Un rapport du Pentagone de 2017 fait état de 21 firmes de sécurité américaines au Sahel. Les SMP les plus en vue en Afrique sont américaines, britanniques, françaises, ukrainiennes et russes. Une certaine opacité règne à leur sujet. Il n’est pas simple d’obtenir des informations fiables sur le nombre de SMP actives sur le continent, leurs effectifs, clients, missions, lieux d’opérations. Il en va de même pour la nationalité de certaines de ces entreprises. La présence russe en République centrafricaine illustre ces difficultés. Alors que le Kremlin a envoyé des armes et des instructeurs pour former les forces armées centrafricaines en 2018 avec l’accord du comité de sanctions de l’ONU, plusieurs des nationaux russes arrivés sur le territoire se seraient mis à travailler en réalité pour le compte de la SMP centrafricaine Sewa Security Services.

Comment mieux contrôler les activités de ces sociétés ?

Un groupe de travail onusien surveille l’utilisation de mercenaires comme moyen de violer les droits de l’homme et d’empêcher l’exercice du droit des peuples. Il déplore que les législations nationales de plusieurs pays d’Afrique visent exclusivement les ESP, sociétés de gardiennage et de surveillance. Les SMP profitent du vide juridique pour prospérer. Contrôler efficacement les firmes privées sous contrat en Afrique s’avère donc laborieux. Elaborer une convention internationale serait un premier pas dans la bonne direction. La rendre contraignante en serait un second. Les pays qui abritent des SMP sur leur territoire devraient adhérer au Document de Montreux. Bien que non contraignante, cette initiative rappelle les obligations juridiques des Etats et des SMP et suggère des bonnes pratiques. Le texte est soutenu par cinquante-six pays, dont seulement cinq africains.

Et demain ? Des guerres de plus en plus privatisées ?

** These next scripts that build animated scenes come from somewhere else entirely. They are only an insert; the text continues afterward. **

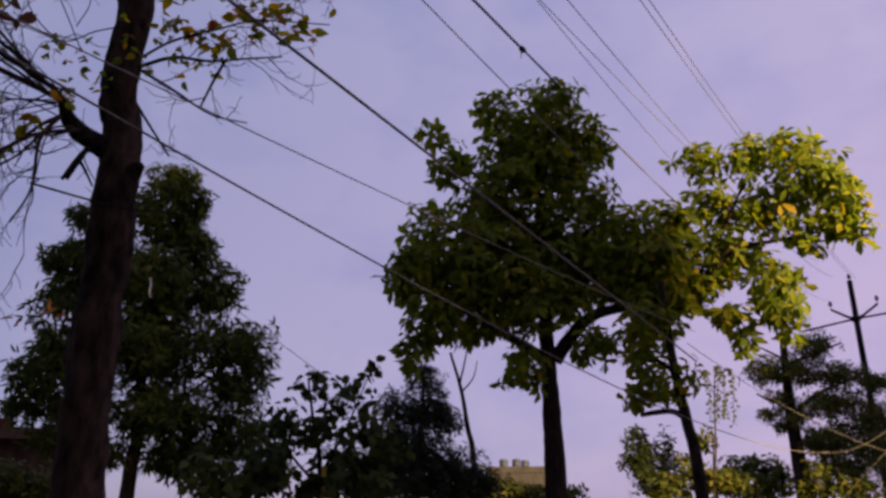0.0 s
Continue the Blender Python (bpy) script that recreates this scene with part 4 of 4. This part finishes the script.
# ---- far side trees ----
leafy_tree("tree", "layered pine-like tree with feathery tiers", "tree", (7.10, 16.54, 0.0),
           [(7.10, 16.54, -0.1), (7.12, 16.53, 2.45), (7.09, 16.54, 3.67), (7.11, 16.54, 4.59), (7.14, 16.52, 5.42)], (0.17, 0.06),
           [([(7.09, 16.54, 3.67), (7.61, 16.31, 4.09), (8.29, 15.98, 4.37)], 0.06, 0.02), ([(7.10, 16.54, 3.89), (6.77, 16.68, 4.00), (6.53, 16.77, 4.16)], 0.04, 0.015),
            ([(7.15, 16.52, 4.70), (7.61, 16.31, 4.90), (8.11, 16.07, 5.08)], 0.05, 0.015), ([(7.13, 16.53, 4.82), (6.83, 16.65, 5.03), (6.64, 16.73, 5.16)], 0.03, 0.01),
            ([(7.54, 16.34, 2.12), (7.51, 16.36, 2.98), (7.43, 16.40, 3.42)], 0.07, 0.04)],
           sized(18, ((7.68, 16.28, 5.07), 2.6, 1.5), ((6.79, 16.67, 4.61), 3, 1.4), ((7.38, 16.42, 4.57), 3, 2.2), ((8.02, 16.11, 4.42), 3.2, 1.5), ((8.54, 15.85, 4.22), 2.2, 1), ((7.77, 16.24, 3.85), 4.4, 1.8), ((6.97, 16.60, 4.04), 1.6, 0.8), ((8.43, 15.90, 3.61), 2.8, 2.2), ((6.66, 16.72, 3.72), 1.3, 0.5), ((7.09, 16.55, 3.61), 2.2, 1.2), ((7.95, 16.15, 3.18), 4.4, 2.2), ((6.90, 16.63, 3.43), 1.1, 0.5), ((7.39, 16.41, 3.12), 2.4, 1.2), ((8.45, 15.90, 2.94), 2.8, 2.6), ((7.92, 16.16, 2.62), 3.6, 2)),
           0.115, "slender", 10.0, NEEDLE, seed=27, whorl=8, droop=0.0)
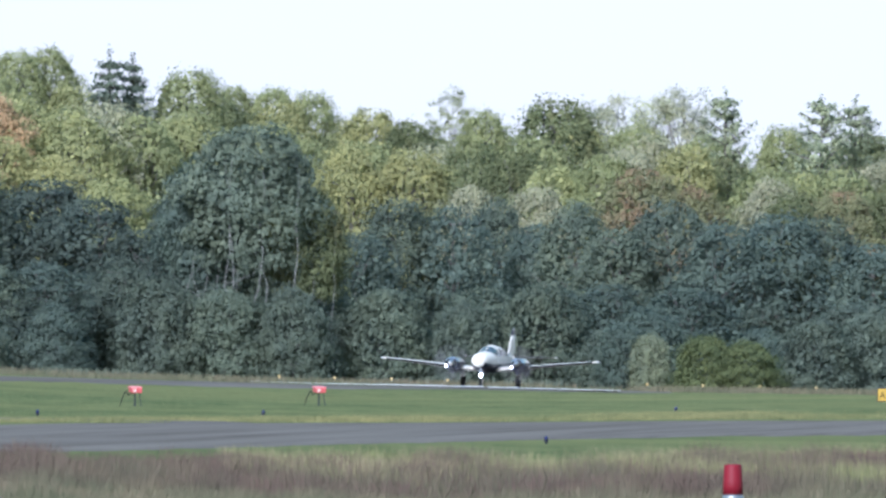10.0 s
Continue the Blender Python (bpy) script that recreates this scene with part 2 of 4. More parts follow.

Il est clair que nos sociétés se tournent de plus en plus vers le secteur privé. Les armées régulières ne font pas exception. Les gouvernements cherchent néanmoins à conserver un certain contrôle sur leurs interventions militaires et vont donc limiter les services délégués au secteur privé. En fait, les ministères de la Défense tâtonnent encore dans la recherche d’un équilibre efficace entre délégation au privé et préservation du rôle des militaires des armées nationales.